— Set task —
Return verbatim the inclusive range of lines running from the line that contains "scene.render.fps = FPS" to the line that contains "keys = carried.animation_data". Omit every other line.

########################################

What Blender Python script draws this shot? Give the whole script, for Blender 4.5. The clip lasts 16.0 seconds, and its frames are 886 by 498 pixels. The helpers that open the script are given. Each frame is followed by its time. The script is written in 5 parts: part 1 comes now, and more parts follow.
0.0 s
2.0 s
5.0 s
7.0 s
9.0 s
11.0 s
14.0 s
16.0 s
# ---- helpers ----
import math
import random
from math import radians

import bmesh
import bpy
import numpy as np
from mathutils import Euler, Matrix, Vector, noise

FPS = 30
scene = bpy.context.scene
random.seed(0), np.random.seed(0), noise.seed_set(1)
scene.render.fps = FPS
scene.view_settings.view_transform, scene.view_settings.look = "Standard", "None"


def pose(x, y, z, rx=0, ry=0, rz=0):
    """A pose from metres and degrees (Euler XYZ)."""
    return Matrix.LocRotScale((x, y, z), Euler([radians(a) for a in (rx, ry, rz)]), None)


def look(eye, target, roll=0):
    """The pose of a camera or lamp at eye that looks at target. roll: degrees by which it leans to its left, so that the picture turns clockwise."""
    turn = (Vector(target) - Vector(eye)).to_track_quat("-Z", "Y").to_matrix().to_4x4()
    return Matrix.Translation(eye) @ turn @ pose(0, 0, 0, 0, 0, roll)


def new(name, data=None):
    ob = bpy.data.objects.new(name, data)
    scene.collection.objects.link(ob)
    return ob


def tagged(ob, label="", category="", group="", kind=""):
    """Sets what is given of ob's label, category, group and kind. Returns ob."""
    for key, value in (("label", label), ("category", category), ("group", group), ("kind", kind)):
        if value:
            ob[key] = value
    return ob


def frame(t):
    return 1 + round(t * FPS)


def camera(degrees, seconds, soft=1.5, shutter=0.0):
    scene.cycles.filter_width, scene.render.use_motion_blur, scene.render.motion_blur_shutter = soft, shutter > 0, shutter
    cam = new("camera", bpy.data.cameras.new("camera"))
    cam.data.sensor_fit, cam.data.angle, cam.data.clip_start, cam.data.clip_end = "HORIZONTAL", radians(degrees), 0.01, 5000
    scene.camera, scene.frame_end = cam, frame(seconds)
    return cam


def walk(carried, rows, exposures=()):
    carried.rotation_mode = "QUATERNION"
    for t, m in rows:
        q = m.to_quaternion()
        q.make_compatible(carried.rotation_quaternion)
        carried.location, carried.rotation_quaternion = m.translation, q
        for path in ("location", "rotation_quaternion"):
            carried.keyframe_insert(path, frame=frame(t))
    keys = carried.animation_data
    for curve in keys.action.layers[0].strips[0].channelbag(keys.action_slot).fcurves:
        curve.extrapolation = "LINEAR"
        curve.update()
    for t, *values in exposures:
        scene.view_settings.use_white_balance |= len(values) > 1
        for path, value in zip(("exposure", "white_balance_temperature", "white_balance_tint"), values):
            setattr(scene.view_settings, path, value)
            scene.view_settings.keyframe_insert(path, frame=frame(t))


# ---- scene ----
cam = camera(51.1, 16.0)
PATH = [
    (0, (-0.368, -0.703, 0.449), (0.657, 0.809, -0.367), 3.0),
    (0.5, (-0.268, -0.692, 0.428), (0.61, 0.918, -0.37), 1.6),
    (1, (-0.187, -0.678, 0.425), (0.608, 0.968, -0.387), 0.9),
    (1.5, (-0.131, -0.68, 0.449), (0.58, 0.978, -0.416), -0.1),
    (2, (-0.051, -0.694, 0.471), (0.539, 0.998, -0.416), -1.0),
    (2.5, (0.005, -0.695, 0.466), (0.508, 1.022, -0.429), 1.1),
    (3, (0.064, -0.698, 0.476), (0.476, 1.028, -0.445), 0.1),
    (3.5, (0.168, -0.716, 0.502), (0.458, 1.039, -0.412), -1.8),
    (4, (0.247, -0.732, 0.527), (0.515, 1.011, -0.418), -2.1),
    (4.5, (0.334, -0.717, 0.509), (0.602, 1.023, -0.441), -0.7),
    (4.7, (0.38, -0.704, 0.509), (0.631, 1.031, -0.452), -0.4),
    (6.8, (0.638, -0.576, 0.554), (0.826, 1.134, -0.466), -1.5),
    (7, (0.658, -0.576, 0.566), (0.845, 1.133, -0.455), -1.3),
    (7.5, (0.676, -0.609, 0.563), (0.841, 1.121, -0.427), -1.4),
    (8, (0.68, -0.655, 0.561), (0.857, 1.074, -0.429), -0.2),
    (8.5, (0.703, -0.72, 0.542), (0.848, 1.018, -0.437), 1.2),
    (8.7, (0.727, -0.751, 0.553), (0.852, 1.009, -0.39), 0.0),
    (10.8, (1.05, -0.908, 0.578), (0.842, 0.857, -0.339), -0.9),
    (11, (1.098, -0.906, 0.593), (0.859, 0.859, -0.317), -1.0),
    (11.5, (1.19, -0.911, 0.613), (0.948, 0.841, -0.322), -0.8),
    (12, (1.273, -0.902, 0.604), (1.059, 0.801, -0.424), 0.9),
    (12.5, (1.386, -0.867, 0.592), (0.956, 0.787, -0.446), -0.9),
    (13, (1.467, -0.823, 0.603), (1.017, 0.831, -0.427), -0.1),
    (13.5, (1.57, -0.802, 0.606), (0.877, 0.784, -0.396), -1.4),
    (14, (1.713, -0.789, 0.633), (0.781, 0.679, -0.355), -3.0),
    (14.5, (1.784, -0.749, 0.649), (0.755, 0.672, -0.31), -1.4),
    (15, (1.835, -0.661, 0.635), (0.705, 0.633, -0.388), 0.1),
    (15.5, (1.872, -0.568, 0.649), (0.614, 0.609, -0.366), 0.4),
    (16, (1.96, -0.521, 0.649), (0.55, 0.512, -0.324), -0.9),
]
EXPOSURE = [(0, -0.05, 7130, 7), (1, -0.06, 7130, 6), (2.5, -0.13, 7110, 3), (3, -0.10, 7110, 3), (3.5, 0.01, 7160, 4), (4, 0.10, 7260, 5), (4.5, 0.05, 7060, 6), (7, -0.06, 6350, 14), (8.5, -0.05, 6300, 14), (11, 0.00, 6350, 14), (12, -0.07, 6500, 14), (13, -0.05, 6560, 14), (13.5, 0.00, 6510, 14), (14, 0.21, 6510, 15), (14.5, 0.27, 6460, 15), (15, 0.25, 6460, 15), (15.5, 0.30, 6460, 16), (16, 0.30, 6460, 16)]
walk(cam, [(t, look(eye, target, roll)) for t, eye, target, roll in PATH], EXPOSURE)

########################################

— Response below —
scene.render.fps = FPS
scene.view_settings.view_transform, scene.view_settings.look = "Standard", "None"


def pose(x, y, z, rx=0, ry=0, rz=0):
    """A pose from metres and degrees (Euler XYZ)."""
    return Matrix.LocRotScale((x, y, z), Euler([radians(a) for a in (rx, ry, rz)]), None)


def look(eye, target, roll=0):
    """The pose of a camera or lamp at eye that looks at target. roll: degrees by which it leans to its left, so that the picture turns clockwise."""
    turn = (Vector(target) - Vector(eye)).to_track_quat("-Z", "Y").to_matrix().to_4x4()
    return Matrix.Translation(eye) @ turn @ pose(0, 0, 0, 0, 0, roll)


def new(name, data=None):
    ob = bpy.data.objects.new(name, data)
    scene.collection.objects.link(ob)
    return ob


def tagged(ob, label="", category="", group="", kind=""):
    """Sets what is given of ob's label, category, group and kind. Returns ob."""
    for key, value in (("label", label), ("category", category), ("group", group), ("kind", kind)):
        if value:
            ob[key] = value
    return ob


def frame(t):
    return 1 + round(t * FPS)


def camera(degrees, seconds, soft=1.5, shutter=0.0):
    scene.cycles.filter_width, scene.render.use_motion_blur, scene.render.motion_blur_shutter = soft, shutter > 0, shutter
    cam = new("camera", bpy.data.cameras.new("camera"))
    cam.data.sensor_fit, cam.data.angle, cam.data.clip_start, cam.data.clip_end = "HORIZONTAL", radians(degrees), 0.01, 5000
    scene.camera, scene.frame_end = cam, frame(seconds)
    return cam


def walk(carried, rows, exposures=()):
    carried.rotation_mode = "QUATERNION"
    for t, m in rows:
        q = m.to_quaternion()
        q.make_compatible(carried.rotation_quaternion)
        carried.location, carried.rotation_quaternion = m.translation, q
        for path in ("location", "rotation_quaternion"):
            carried.keyframe_insert(path, frame=frame(t))
    keys = carried.animation_data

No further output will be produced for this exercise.